<<<<

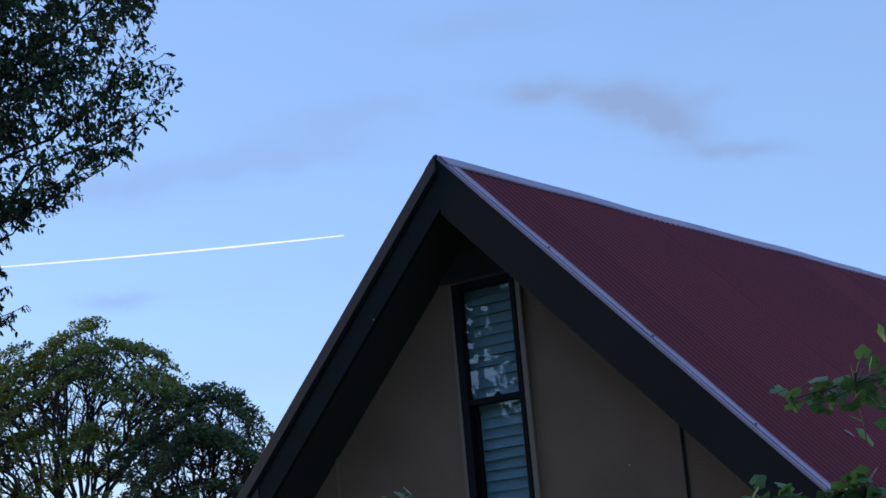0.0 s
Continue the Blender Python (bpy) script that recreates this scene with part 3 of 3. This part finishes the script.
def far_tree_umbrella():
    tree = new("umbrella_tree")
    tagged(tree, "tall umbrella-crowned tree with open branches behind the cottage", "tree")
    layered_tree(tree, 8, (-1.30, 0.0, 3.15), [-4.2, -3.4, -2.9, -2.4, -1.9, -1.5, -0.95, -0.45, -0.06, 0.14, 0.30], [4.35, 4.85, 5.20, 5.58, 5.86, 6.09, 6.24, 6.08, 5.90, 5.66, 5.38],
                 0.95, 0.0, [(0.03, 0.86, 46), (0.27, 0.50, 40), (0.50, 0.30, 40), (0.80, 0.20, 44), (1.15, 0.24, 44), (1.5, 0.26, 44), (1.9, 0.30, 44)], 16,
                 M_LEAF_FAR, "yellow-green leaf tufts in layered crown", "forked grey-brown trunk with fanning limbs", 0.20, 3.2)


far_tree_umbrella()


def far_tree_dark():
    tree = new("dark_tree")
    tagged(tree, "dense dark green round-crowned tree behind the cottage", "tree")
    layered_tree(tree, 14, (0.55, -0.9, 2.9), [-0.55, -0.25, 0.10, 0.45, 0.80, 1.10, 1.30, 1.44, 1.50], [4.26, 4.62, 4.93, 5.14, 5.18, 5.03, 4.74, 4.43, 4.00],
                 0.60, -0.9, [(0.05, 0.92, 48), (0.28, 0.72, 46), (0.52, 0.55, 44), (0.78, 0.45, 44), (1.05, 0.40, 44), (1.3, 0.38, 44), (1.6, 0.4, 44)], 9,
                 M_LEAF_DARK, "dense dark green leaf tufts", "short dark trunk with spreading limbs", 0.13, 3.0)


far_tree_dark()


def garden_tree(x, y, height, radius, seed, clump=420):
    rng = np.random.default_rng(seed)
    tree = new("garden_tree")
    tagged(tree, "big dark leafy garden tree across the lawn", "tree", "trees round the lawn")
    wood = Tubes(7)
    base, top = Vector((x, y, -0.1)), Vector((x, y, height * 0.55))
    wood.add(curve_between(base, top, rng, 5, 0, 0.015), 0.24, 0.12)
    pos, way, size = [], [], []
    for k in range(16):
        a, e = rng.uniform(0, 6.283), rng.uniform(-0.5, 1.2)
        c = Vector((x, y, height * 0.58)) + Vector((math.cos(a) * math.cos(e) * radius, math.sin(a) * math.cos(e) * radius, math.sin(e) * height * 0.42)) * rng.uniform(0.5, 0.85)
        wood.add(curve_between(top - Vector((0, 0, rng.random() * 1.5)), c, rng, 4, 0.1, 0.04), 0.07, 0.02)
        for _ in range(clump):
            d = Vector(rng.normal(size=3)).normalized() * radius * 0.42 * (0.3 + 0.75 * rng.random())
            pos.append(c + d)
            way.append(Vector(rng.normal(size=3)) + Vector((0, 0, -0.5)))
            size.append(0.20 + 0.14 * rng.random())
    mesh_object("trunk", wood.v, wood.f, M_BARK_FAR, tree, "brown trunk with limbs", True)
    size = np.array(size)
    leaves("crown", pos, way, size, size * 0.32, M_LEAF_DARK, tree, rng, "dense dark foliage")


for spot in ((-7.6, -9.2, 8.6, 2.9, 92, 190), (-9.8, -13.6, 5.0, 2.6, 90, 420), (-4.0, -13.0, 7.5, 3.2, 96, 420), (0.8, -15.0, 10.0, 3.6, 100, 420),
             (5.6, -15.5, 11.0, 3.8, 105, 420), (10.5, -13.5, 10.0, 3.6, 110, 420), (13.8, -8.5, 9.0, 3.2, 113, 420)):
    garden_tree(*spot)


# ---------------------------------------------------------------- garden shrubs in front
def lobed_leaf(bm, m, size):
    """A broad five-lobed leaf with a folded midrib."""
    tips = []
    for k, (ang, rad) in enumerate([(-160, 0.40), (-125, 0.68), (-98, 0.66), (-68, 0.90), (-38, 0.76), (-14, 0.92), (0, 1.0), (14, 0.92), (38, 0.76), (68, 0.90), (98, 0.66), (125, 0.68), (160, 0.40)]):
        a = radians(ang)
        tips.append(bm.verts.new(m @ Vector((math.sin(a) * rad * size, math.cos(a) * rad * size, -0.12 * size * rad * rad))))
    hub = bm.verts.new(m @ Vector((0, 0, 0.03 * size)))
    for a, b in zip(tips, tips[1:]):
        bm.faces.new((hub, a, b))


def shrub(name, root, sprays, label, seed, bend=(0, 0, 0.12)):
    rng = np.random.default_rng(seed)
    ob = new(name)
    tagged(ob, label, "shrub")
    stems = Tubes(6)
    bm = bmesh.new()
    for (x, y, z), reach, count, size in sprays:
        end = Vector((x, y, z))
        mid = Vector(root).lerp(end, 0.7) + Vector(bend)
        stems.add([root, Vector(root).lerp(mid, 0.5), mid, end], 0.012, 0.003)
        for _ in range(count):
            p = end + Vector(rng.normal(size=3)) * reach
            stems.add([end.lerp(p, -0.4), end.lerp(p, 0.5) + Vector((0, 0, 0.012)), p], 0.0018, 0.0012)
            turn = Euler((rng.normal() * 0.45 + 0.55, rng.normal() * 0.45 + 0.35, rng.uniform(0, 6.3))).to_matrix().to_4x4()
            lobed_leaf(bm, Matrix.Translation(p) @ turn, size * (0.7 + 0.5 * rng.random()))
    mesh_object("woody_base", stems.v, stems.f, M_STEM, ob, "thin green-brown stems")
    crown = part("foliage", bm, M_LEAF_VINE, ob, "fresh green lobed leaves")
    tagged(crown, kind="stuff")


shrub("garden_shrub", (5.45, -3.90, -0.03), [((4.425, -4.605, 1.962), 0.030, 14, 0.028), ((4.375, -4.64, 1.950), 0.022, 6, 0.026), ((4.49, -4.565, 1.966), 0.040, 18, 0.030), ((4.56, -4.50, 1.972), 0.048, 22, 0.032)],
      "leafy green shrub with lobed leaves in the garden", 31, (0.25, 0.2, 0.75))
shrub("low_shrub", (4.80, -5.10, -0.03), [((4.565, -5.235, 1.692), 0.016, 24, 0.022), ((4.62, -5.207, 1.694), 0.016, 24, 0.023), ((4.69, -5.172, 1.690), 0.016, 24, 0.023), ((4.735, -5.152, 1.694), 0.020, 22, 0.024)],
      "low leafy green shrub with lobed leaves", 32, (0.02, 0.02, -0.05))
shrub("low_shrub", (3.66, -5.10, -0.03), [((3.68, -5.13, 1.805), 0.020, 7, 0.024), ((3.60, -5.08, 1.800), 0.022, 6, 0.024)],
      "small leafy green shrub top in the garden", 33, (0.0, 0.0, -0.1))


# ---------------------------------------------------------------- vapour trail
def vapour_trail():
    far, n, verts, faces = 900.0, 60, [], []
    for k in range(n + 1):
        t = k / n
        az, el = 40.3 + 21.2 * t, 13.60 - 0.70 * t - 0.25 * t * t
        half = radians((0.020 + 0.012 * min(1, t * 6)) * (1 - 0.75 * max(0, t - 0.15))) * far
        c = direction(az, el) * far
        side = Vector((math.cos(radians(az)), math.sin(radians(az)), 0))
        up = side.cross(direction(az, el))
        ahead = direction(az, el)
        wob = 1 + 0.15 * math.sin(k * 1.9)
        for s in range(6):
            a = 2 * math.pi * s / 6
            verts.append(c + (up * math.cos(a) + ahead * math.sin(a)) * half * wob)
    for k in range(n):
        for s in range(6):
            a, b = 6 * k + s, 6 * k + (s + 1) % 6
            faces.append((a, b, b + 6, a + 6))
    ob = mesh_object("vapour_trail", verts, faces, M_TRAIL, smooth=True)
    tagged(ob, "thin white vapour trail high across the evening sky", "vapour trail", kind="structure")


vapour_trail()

>>>>

:: Written task ::
Skipping the pictures, transcribe each line above exactly as it appears.

:: Worked answer ::
0.0 s
Continue the Blender Python (bpy) script that recreates this scene with part 3 of 3. This part finishes the script.
def far_tree_umbrella():
    tree = new("umbrella_tree")
    tagged(tree, "tall umbrella-crowned tree with open branches behind the cottage", "tree")
    layered_tree(tree, 8, (-1.30, 0.0, 3.15), [-4.2, -3.4, -2.9, -2.4, -1.9, -1.5, -0.95, -0.45, -0.06, 0.14, 0.30], [4.35, 4.85, 5.20, 5.58, 5.86, 6.09, 6.24, 6.08, 5.90, 5.66, 5.38],
                 0.95, 0.0, [(0.03, 0.86, 46), (0.27, 0.50, 40), (0.50, 0.30, 40), (0.80, 0.20, 44), (1.15, 0.24, 44), (1.5, 0.26, 44), (1.9, 0.30, 44)], 16,
                 M_LEAF_FAR, "yellow-green leaf tufts in layered crown", "forked grey-brown trunk with fanning limbs", 0.20, 3.2)


far_tree_umbrella()


def far_tree_dark():
    tree = new("dark_tree")
    tagged(tree, "dense dark green round-crowned tree behind the cottage", "tree")
    layered_tree(tree, 14, (0.55, -0.9, 2.9), [-0.55, -0.25, 0.10, 0.45, 0.80, 1.10, 1.30, 1.44, 1.50], [4.26, 4.62, 4.93, 5.14, 5.18, 5.03, 4.74, 4.43, 4.00],
                 0.60, -0.9, [(0.05, 0.92, 48), (0.28, 0.72, 46), (0.52, 0.55, 44), (0.78, 0.45, 44), (1.05, 0.40, 44), (1.3, 0.38, 44), (1.6, 0.4, 44)], 9,
                 M_LEAF_DARK, "dense dark green leaf tufts", "short dark trunk with spreading limbs", 0.13, 3.0)


far_tree_dark()


def garden_tree(x, y, height, radius, seed, clump=420):
    rng = np.random.default_rng(seed)
    tree = new("garden_tree")
    tagged(tree, "big dark leafy garden tree across the lawn", "tree", "trees round the lawn")
    wood = Tubes(7)
    base, top = Vector((x, y, -0.1)), Vector((x, y, height * 0.55))
    wood.add(curve_between(base, top, rng, 5, 0, 0.015), 0.24, 0.12)
    pos, way, size = [], [], []
    for k in range(16):
        a, e = rng.uniform(0, 6.283), rng.uniform(-0.5, 1.2)
        c = Vector((x, y, height * 0.58)) + Vector((math.cos(a) * math.cos(e) * radius, math.sin(a) * math.cos(e) * radius, math.sin(e) * height * 0.42)) * rng.uniform(0.5, 0.85)
        wood.add(curve_between(top - Vector((0, 0, rng.random() * 1.5)), c, rng, 4, 0.1, 0.04), 0.07, 0.02)
        for _ in range(clump):
            d = Vector(rng.normal(size=3)).normalized() * radius * 0.42 * (0.3 + 0.75 * rng.random())
            pos.append(c + d)
            way.append(Vector(rng.normal(size=3)) + Vector((0, 0, -0.5)))
            size.append(0.20 + 0.14 * rng.random())
    mesh_object("trunk", wood.v, wood.f, M_BARK_FAR, tree, "brown trunk with limbs", True)
    size = np.array(size)
    leaves("crown", pos, way, size, size * 0.32, M_LEAF_DARK, tree, rng, "dense dark foliage")


for spot in ((-7.6, -9.2, 8.6, 2.9, 92, 190), (-9.8, -13.6, 5.0, 2.6, 90, 420), (-4.0, -13.0, 7.5, 3.2, 96, 420), (0.8, -15.0, 10.0, 3.6, 100, 420),
             (5.6, -15.5, 11.0, 3.8, 105, 420), (10.5, -13.5, 10.0, 3.6, 110, 420), (13.8, -8.5, 9.0, 3.2, 113, 420)):
    garden_tree(*spot)


# ---------------------------------------------------------------- garden shrubs in front
def lobed_leaf(bm, m, size):
    """A broad five-lobed leaf with a folded midrib."""
    tips = []
    for k, (ang, rad) in enumerate([(-160, 0.40), (-125, 0.68), (-98, 0.66), (-68, 0.90), (-38, 0.76), (-14, 0.92), (0, 1.0), (14, 0.92), (38, 0.76), (68, 0.90), (98, 0.66), (125, 0.68), (160, 0.40)]):
        a = radians(ang)
        tips.append(bm.verts.new(m @ Vector((math.sin(a) * rad * size, math.cos(a) * rad * size, -0.12 * size * rad * rad))))
    hub = bm.verts.new(m @ Vector((0, 0, 0.03 * size)))
    for a, b in zip(tips, tips[1:]):
        bm.faces.new((hub, a, b))


def shrub(name, root, sprays, label, seed, bend=(0, 0, 0.12)):
    rng = np.random.default_rng(seed)
    ob = new(name)
    tagged(ob, label, "shrub")
    stems = Tubes(6)
    bm = bmesh.new()
    for (x, y, z), reach, count, size in sprays:
        end = Vector((x, y, z))
        mid = Vector(root).lerp(end, 0.7) + Vector(bend)
        stems.add([root, Vector(root).lerp(mid, 0.5), mid, end], 0.012, 0.003)
        for _ in range(count):
            p = end + Vector(rng.normal(size=3)) * reach
            stems.add([end.lerp(p, -0.4), end.lerp(p, 0.5) + Vector((0, 0, 0.012)), p], 0.0018, 0.0012)
            turn = Euler((rng.normal() * 0.45 + 0.55, rng.normal() * 0.45 + 0.35, rng.uniform(0, 6.3))).to_matrix().to_4x4()
            lobed_leaf(bm, Matrix.Translation(p) @ turn, size * (0.7 + 0.5 * rng.random()))
    mesh_object("woody_base", stems.v, stems.f, M_STEM, ob, "thin green-brown stems")
    crown = part("foliage", bm, M_LEAF_VINE, ob, "fresh green lobed leaves")
    tagged(crown, kind="stuff")


shrub("garden_shrub", (5.45, -3.90, -0.03), [((4.425, -4.605, 1.962), 0.030, 14, 0.028), ((4.375, -4.64, 1.950), 0.022, 6, 0.026), ((4.49, -4.565, 1.966), 0.040, 18, 0.030), ((4.56, -4.50, 1.972), 0.048, 22, 0.032)],
      "leafy green shrub with lobed leaves in the garden", 31, (0.25, 0.2, 0.75))
shrub("low_shrub", (4.80, -5.10, -0.03), [((4.565, -5.235, 1.692), 0.016, 24, 0.022), ((4.62, -5.207, 1.694), 0.016, 24, 0.023), ((4.69, -5.172, 1.690), 0.016, 24, 0.023), ((4.735, -5.152, 1.694), 0.020, 22, 0.024)],
      "low leafy green shrub with lobed leaves", 32, (0.02, 0.02, -0.05))
shrub("low_shrub", (3.66, -5.10, -0.03), [((3.68, -5.13, 1.805), 0.020, 7, 0.024), ((3.60, -5.08, 1.800), 0.022, 6, 0.024)],
      "small leafy green shrub top in the garden", 33, (0.0, 0.0, -0.1))


# ---------------------------------------------------------------- vapour trail
def vapour_trail():
    far, n, verts, faces = 900.0, 60, [], []
    for k in range(n + 1):
        t = k / n
        az, el = 40.3 + 21.2 * t, 13.60 - 0.70 * t - 0.25 * t * t
        half = radians((0.020 + 0.012 * min(1, t * 6)) * (1 - 0.75 * max(0, t - 0.15))) * far
        c = direction(az, el) * far
        side = Vector((math.cos(radians(az)), math.sin(radians(az)), 0))
        up = side.cross(direction(az, el))
        ahead = direction(az, el)
        wob = 1 + 0.15 * math.sin(k * 1.9)
        for s in range(6):
            a = 2 * math.pi * s / 6
            verts.append(c + (up * math.cos(a) + ahead * math.sin(a)) * half * wob)
    for k in range(n):
        for s in range(6):
            a, b = 6 * k + s, 6 * k + (s + 1) % 6
            faces.append((a, b, b + 6, a + 6))
    ob = mesh_object("vapour_trail", verts, faces, M_TRAIL, smooth=True)
    tagged(ob, "thin white vapour trail high across the evening sky", "vapour trail", kind="structure")


vapour_trail()